The 27-nation European Union has been trying to win global support for the code of conduct since 2008. With so many nations in the developing world reacting negatively to it, the EU now hopes to reorient the effort, said Jacek Bylica, special envoy of the European External Action Service, which is charged to winning support for the code.
Bylica arrived at his job just this year. In his address to the conference, he stressed that the code “is a draft, an invitation to dialogue. It is not something set in stone. It would not be a legal instrument.”
The code’s latest draft retains the original’s focus on declaring that all nations have a right to free access to space for peaceful purposes, and calling on spacefaring nations to preserve the integrity of objects in space. It includes “a due consideration for the legitimate defense interests” of nations in space, and focuses on confidence-building measures including notifications by nations of launches before they occur, and of satellite maneuvers that may affect nearby satellites any satellite malfunctions or pending atmospheric re-entries.
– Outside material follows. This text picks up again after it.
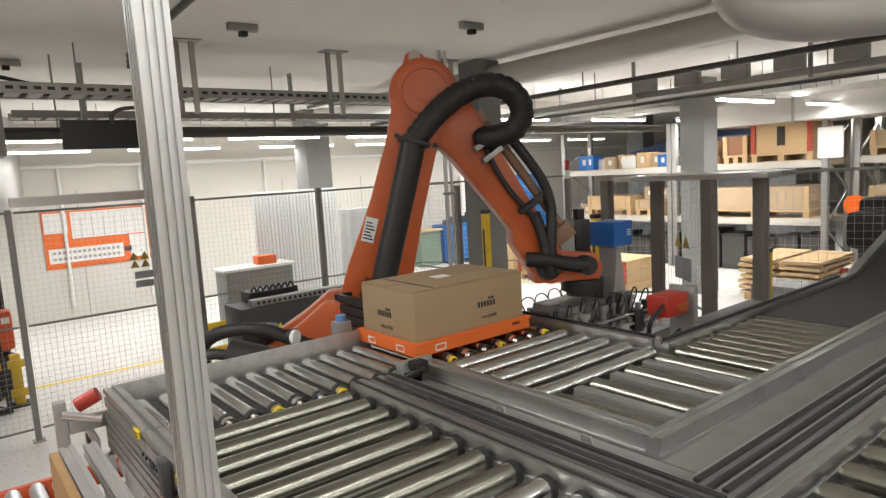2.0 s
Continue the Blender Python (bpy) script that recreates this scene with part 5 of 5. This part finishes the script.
def stock_box(x, y, z, w, d, h, material, label):
    """A small closed box with a lid seam, standing on a rack shelf."""
    ob = thing("stock_box", (x + w / 2, y + d / 2, z), label, "box", "stock on the racks")
    part("body", boxed(x, y, z, x + w, y + d, z + h, bevel=0.004), material, ob)
    part("lid", boxed(x - 0.004, y - 0.004, z + h, x + w + 0.004, y + d + 0.004, z + h + 0.012, bevel=0.002), material, ob)
    part("label_sheet", boxed(x - 0.004, y + d * 0.3, z + h * 0.35, x - 0.0005, y + d * 0.6, z + h * 0.75), PAPER, ob)


rng = random.Random(21)
DARKBOX = mat("dark_stock", (0.05, 0.048, 0.045), 0.55, vary=0.3, scale=8, each=0.4)
for y0, y1, z, tall, mats, label in (
        (7.9, 8.6, 1.40, 0.22, (CARD_LIGHT, WOOD), "small pale carton on the rack shelf"),
        (9.0, 10.3, 1.05, 0.34, (CARD_LIGHT, WOOD, WHITE), "small carton stored on the rack shelf"),
        (7.85, 10.4, 2.08, 0.30, (CARD_LIGHT, BLUE, WHITE, WOOD), "mixed box on the upper rack shelf"),
        (1.75, 4.3, 0.55, 0.40, (CARD_LIGHT, WOOD), "brown carton on the low rack shelf"),
        (1.75, 4.3, 1.62, 0.26, (CARD_LIGHT, DARKBOX, WHITE), "small carton stacked on the rack shelf")):
    y = y0
    while y < y1 - 0.15:
        d = 0.16 + 0.22 * rng.random()
        h = tall * (0.55 + 0.6 * rng.random())
        if not (z < 0.6 and 2.8 < y + d and y < 3.95) and not (z > 1.5 and z < 2.0):
            stock_box(12.08 + 0.2 * rng.random() + (0.4 if y0 < 2 else 0), y, z, 0.3 + 0.15 * rng.random(), d, h, rng.choice(mats), label)
        y += d + 0.02 + 0.05 * rng.random()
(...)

UNIDIR and the National Space Agency of Ukraine are organizing a meeting on the code of conduct May 16-17 in Kiev, at which “the EU intends to move forward in a transparent and inclusive manner,” Bylica said.
It is that last point that has been lacking in the EU effort to secure support for the code, according to officials from nations whose space programs are just getting under way.
Abdul-Hakim Elwaer, director of the department of human resources, science and technology at the African Union Commission, said some African nations view the code in the same way they look at effort to reduce carbon emissions worldwide: a developed-world effort to restrict activity that the developing world views as key to its economic growth.
“Africa has not contributed to the crowding of space,” Elwaer said, noting that of the 60 nations that have placed their own satellites into orbit, only five are African. Any code of conduct, he said, “should not limit the future capacity of Africa in outer space.”
Elwaer said African nations are concerned that the geostationary orbital arc over the equator, the home of most telecommunications satellites, will be unavailable to Africa in the coming years because the major spacefaring nations have reserved the available orbital slots and radio frequencies.
Russian and Chinese delegates to the conference said they would continue their efforts at the United Nations Conference on Disarmament to secure adoption of a treaty called the Prevention of the Placement of Weapons in Outer Space and the Threat or Use of Force Against Outer Space Objects (PPWT), which they have proposed for several years without much effect.
As he began his speech, Rose told the audience, in what could have been a promise or a warning, that he was not going to talk about PPWT.